Libraries have a future, writes David Pearson, but only if they adapt to changing readers.
The Stationers' Company embraces a broad church of trades relating to the world of books and newspapers and includes not only designers, publishers and manufacturers but also librarians. Their world, like everyone else’s, has been transformed in recent decades by the changes of new technology and internet communications. When Kindles are everywhere and printed book sales are falling, when information is freely available via Google and the world is on your iPad, do libraries have a future
The answer is yes, but only if they change and adapt to this new world and focus their energies on what people still want, and that they can do well. There are lots of different kinds of libraries, ranging from the British Library (which still needs to look after the nation’s published output, even if electronic) to local branch libraries, which may do less traffic in lending books but remain valued as community centres, with other services concentrated alongside learning and training opportunities.
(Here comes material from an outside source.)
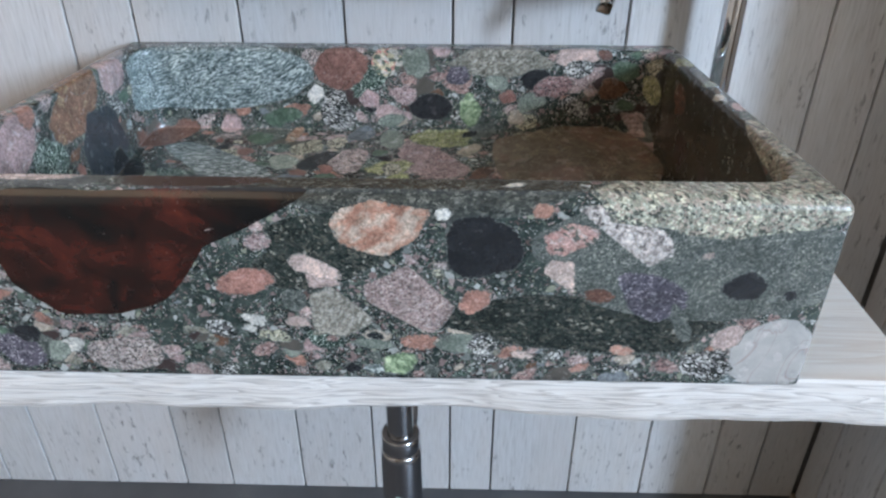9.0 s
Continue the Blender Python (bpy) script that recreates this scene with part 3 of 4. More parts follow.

Universities and colleges still need their teaching to be supported by libraries, though most of them now spend much of their budget on e-journals rather than printed ones, and the librarians are reinventing themselves as experts in brokering digital information.
There’s a lot of debate about where libraries should be going, and some battle lines between traditionalists who say libraries need to stay rooted in books on shelves, and modernisers who see no future there. It’s partly generational – we have older people who would say books are in their blood, alongside youngsters who live online. Before long they will be joined by children who learn to read on something like a Kindle, and who will automatically think of books as something electronic. Library champions who argue from fond memories of their youth spent in libraries, when they had no other way of getting hold of books and information, and who say we must keep those models going today, overlook the way things have changed. So old-style lending libraries do get closed, and the appeals are lost, because the political support is not there. On the other hand, there are numerous examples across the country of brand new libraries being opened, whose revitalised style and image means they can still be hubs of civic pride – Newcastle, and Canada Water in Southwark, are examples, and new libraries are going up in Birmingham and Manchester.
I have oversight of the libraries of the City of London, where we have a mix of lending libraries and specialist reference services, and they have all been transforming themselves to meet the new agendas. One of our branch libraries that had to close for building redevelopment is being recreated as an integral part of a new community centre, to incorporate adult education and leisure facilities. Our City Business Library is concentrating increasingly on being a centre for training and networking for entrepreneurs and small businesses, and Guildhall Library, with its important historic collections, is putting a new emphasis on lectures, events and outreach around London history. It’s by evolving and being nimble that we will stay relevant, a lesson which businesses – and the City of London – have understood for centuries.
David Pearson is Director of Culture, Heritage and Libraries for the City of London Corporation and has previously worked in several major academic and research libraries, including the British Library, the National Art Library and the University of London Library. He has an extensive record of lecturing and publishing and his books include Provenance research in book history (1994), English bookbinding styles (2005) and Books as history (2008). He was President of the Bibliographical Society 2010-12 and is a liveryman of the Stationers’ Company.